Sunday, September 19, 2010

Above the clouds

“A cloud does not know why it moves in just such a direction and at such a speed...It feels an impulsion...this is the place to go now. But the sky knows the reasons and the patterns behind all clouds, and you will know, too, when you lift yourself high enough to see beyond horizons.” -- Richard Bach

A ranger advised against hiking to the summit of Mount Pilchuck, citing a possible turn in weather and a high likelihood of getting lost and becoming a headache for the local search and rescue volunteers. OK, he may not have used those exact words but they were implied. So, of course, the warning became a challenge and the adventure began.
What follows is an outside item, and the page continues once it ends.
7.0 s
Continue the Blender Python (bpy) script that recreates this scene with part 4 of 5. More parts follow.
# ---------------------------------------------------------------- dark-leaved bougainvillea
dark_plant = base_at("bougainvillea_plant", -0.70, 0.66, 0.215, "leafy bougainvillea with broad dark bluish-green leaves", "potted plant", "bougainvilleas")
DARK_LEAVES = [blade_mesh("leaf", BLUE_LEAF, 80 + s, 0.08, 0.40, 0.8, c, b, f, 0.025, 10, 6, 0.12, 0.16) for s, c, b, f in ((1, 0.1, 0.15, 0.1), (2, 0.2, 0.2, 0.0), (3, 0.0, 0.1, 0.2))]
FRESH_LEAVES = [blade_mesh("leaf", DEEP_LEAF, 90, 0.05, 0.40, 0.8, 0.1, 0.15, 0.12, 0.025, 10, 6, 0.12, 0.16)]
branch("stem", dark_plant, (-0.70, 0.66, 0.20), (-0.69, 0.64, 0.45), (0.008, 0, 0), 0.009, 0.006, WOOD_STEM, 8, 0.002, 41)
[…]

The 5,324-foot peak is perched on the western edge of the Cascades and features panaromic views from an old fire lookout constructed by the U.S. Forest Service in 1991. Starting on a service road to nearby ski slopes, the trail winds through a hemlock forest and jumps over a tiny creek (Pilchuck DOES mean “red creek…”) before entering Mount Pilchuck State Park. There were no fences or other boundaries, just a small wooden sign to advise hikers who are paying enough attention.

Within a half mile, I broke out of the forest into a garden of granite and began picking my way over the boulders. The trail wasn’t particularly strenuous (2,200-feet elevation gain) but it was tedious to constantly step on and over rocks. But the views overlooked distant jagged peaks and soon enough I was higher than the clouds. Blue sky even made an appearance.
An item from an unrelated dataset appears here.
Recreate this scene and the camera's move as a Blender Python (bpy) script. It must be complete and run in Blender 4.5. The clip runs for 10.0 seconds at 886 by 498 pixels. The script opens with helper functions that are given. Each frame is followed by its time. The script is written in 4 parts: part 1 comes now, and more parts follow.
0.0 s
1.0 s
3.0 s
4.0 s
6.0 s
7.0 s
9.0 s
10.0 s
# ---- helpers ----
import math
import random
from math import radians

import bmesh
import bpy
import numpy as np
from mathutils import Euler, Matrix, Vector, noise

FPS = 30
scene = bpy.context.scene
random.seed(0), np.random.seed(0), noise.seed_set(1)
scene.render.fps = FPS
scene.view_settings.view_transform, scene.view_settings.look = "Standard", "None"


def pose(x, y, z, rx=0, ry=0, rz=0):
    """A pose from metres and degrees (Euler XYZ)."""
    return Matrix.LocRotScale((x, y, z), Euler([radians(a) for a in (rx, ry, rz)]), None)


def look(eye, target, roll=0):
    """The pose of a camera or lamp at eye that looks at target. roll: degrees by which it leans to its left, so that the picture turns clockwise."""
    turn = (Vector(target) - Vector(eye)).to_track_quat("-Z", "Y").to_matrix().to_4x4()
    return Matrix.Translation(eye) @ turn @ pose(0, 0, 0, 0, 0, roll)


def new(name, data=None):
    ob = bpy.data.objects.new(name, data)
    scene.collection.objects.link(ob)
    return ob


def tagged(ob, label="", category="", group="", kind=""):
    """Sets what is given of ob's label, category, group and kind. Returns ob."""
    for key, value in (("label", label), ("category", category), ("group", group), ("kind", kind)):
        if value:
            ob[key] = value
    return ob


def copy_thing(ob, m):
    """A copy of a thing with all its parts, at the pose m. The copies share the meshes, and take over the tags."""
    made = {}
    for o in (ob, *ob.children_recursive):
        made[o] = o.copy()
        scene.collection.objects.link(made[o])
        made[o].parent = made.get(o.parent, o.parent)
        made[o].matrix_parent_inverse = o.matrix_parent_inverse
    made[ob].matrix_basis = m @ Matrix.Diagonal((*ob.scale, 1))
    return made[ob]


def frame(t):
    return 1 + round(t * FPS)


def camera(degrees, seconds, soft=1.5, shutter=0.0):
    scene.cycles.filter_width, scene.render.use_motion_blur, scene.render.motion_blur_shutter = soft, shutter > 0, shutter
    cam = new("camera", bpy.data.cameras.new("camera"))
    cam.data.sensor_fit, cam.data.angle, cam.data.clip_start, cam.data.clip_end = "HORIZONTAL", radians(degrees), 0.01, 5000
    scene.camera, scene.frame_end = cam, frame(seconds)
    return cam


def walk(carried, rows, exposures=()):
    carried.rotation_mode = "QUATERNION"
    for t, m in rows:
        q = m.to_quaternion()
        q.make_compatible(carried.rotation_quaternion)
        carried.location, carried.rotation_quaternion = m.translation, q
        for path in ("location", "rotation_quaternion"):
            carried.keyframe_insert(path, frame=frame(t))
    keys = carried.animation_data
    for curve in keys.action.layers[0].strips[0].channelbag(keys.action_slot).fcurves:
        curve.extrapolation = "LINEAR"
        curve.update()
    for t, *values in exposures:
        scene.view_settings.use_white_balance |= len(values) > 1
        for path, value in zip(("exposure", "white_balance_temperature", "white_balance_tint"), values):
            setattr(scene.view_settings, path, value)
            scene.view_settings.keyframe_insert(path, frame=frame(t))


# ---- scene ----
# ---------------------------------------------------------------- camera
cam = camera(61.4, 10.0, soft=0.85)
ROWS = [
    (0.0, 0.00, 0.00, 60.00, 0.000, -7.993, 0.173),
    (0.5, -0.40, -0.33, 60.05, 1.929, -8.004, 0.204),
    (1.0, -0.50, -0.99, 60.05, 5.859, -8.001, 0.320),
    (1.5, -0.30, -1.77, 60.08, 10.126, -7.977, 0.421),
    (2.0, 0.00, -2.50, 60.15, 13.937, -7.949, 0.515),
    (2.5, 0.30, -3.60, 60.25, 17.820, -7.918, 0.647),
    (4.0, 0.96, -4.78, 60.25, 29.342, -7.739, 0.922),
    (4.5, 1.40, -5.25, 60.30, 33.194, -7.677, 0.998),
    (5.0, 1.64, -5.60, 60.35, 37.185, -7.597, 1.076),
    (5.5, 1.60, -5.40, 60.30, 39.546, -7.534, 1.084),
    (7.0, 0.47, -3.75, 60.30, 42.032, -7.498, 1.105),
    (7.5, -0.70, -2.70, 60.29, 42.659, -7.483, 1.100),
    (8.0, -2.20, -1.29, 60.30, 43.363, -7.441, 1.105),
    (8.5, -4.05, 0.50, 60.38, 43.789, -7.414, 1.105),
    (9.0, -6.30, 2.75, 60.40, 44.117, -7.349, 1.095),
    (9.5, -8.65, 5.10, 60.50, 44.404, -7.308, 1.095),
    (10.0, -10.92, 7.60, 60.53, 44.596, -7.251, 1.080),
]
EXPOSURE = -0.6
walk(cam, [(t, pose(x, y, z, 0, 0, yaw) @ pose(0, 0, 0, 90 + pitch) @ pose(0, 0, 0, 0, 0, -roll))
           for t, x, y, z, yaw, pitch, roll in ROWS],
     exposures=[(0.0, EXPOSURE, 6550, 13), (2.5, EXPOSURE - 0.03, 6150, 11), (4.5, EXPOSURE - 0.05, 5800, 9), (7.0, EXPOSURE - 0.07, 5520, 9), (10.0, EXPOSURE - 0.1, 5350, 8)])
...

The path wrapped around the mountain and ratcheted up the climbing along the ridge, offering brief glimpses of brown water pools below and clusters of yellow cedars. After one last boulder scramble, the lookout came into sight. The building is glass-paneled and was staffed until the 1960s. As I stood at the base of the boulders it sat atop, I could barely see anything but the white roof and the ladder extending down.

Once at the top though, what a view! I could see dozens of mountains I couldn’t identify and some I could, like Rainier and Baker and Three Fingers. It was my first look at the Cascades and Olympics and I was one happy hiker. Outside of the lookout, someone had draped a colorful line of flags. An inquisitive chipmunk scampered inside, hoping for crumbs or maybe just wanting some company.

It was hard to pull myself away from the mystical setting but storm clouds were rolling in and it was more than three miles back down. As it turns out, my timing was impeccable because the sky opened up just as I set foot in the parking lot.